In sum, a reasonable jurist could conclude that petitioner had not shown the requisite deficiency or prejudice under Strickland. The court should deny the petition in its entirety.
A petitioner seeking a writ of habeas corpus has no absolute right to appeal a district court's denial of a petition; he may appeal only in limited circumstances. See 28 U.S.C. § 2253; Miller-El v. Cockrell, 537 U.S. 322, 335-36 (2003). Rule 11 Governing Section 2254 Cases requires a district court to issue or deny a certificate of appealability when entering a final order adverse to a petitioner. See also Ninth Circuit Rule 22-1(a); United States v. Asrar, 116 F.3d 1268, 1270 (9th Cir. 1997). A certificate of appealability will not issue unless a petitioner makes "a substantial showing of the denial of a constitutional right." 28 U.S.C. § 2253(c)(2). This standard requires the petitioner to show that "jurists of reason could disagree with the district court's resolution of his constitutional claims or that jurists could conclude the issues presented are adequate to deserve encouragement to proceed further." Miller-El, 537 U.S. at 327; accord Slack v. McDaniel, 529 U.S. 473, 484 (2000).

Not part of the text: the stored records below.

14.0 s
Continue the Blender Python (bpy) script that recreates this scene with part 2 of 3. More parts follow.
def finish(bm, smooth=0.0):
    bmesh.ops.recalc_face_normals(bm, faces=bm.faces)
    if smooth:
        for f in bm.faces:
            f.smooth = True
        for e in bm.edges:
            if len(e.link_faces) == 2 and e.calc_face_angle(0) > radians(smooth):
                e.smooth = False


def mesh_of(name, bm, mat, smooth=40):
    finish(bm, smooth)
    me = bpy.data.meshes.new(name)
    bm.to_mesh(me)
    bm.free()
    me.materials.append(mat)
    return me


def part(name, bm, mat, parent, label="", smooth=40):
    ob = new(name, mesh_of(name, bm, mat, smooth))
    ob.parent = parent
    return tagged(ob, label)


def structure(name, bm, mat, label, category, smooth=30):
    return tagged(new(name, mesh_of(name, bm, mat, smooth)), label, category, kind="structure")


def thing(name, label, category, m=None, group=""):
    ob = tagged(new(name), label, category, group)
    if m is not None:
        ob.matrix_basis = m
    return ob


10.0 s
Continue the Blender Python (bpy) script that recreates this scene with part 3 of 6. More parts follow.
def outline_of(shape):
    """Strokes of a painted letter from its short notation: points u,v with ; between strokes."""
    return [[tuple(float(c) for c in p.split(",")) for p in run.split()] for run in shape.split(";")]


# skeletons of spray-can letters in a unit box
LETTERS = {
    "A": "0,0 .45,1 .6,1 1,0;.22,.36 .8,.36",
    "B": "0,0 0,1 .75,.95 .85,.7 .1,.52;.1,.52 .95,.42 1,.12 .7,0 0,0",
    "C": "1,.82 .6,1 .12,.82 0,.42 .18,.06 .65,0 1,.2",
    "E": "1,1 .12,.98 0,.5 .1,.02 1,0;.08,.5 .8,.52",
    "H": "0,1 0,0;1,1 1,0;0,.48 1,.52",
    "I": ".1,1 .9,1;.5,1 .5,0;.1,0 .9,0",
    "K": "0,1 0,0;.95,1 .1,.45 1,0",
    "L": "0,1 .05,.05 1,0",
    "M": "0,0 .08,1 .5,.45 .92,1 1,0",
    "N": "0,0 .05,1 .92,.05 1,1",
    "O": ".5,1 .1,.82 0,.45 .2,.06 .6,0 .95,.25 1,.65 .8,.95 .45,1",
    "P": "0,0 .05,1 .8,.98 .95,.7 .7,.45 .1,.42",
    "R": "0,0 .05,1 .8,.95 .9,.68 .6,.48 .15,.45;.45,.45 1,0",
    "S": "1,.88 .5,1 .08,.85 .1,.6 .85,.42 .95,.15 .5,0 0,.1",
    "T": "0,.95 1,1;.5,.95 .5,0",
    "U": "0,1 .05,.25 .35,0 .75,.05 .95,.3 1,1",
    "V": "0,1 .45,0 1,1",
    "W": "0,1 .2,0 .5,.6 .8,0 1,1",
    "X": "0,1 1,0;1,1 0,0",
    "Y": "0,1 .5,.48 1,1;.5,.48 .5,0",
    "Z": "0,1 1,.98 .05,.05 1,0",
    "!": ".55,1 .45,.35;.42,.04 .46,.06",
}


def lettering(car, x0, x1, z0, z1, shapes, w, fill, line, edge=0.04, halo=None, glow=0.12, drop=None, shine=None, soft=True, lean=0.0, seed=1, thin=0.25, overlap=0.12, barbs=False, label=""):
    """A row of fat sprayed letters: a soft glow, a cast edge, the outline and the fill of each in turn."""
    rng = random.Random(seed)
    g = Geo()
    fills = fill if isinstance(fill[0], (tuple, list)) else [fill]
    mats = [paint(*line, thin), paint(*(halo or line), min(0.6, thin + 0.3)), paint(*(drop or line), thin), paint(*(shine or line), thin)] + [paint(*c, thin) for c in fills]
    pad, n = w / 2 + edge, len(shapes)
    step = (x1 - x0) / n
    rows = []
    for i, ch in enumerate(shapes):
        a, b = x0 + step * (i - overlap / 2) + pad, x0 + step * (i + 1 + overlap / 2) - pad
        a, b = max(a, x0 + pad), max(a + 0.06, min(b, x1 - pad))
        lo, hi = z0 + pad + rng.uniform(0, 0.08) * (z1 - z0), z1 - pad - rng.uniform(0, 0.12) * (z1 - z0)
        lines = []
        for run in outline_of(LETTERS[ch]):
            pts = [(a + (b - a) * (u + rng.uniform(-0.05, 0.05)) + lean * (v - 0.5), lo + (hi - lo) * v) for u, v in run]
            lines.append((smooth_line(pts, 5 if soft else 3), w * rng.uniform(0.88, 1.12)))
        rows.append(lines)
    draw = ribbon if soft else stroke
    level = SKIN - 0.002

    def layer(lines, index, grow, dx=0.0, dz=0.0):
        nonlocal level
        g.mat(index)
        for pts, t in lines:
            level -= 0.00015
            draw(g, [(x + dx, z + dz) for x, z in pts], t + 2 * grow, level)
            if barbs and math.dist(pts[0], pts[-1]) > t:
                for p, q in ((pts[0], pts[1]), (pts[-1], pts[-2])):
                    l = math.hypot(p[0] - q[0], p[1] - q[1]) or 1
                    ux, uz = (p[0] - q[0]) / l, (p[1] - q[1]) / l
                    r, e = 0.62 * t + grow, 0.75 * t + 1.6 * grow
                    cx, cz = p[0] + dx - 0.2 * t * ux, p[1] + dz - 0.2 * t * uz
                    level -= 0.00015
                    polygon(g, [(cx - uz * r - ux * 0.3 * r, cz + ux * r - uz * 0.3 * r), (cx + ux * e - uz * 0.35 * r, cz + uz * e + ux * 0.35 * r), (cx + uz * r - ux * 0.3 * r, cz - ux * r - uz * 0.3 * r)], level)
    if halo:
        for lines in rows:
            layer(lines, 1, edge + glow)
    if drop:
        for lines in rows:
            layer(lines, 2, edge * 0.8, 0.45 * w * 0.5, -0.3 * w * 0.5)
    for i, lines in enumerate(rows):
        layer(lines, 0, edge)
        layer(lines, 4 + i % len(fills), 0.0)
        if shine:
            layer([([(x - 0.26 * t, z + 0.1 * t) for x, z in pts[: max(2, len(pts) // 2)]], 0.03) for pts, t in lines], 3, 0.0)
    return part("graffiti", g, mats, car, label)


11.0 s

Here, petitioner has not made a substantial showing of the denial of a constitutional right. Thus, the court should decline to issue a certificate of appealability.
We recommend that the court deny the petition and decline to issue a certificate of appealability. Under 28 U.S.C. § 636(b)(1)(B) and Rule 304 of the Local Rules of Practice for the United States District Court, Eastern District of California, we submit the findings and recommendations to the U.S. District Court Judge presiding over the case. Within fourteen days of the service of the findings and recommendations, any party may file written objections to the findings and recommendations. That document must be captioned "Objections to Magistrate Judge's Findings and Recommendations." The presiding District Judge will then review the findings and recommendations under 28 U.S.C. § 636(b)(1)(C).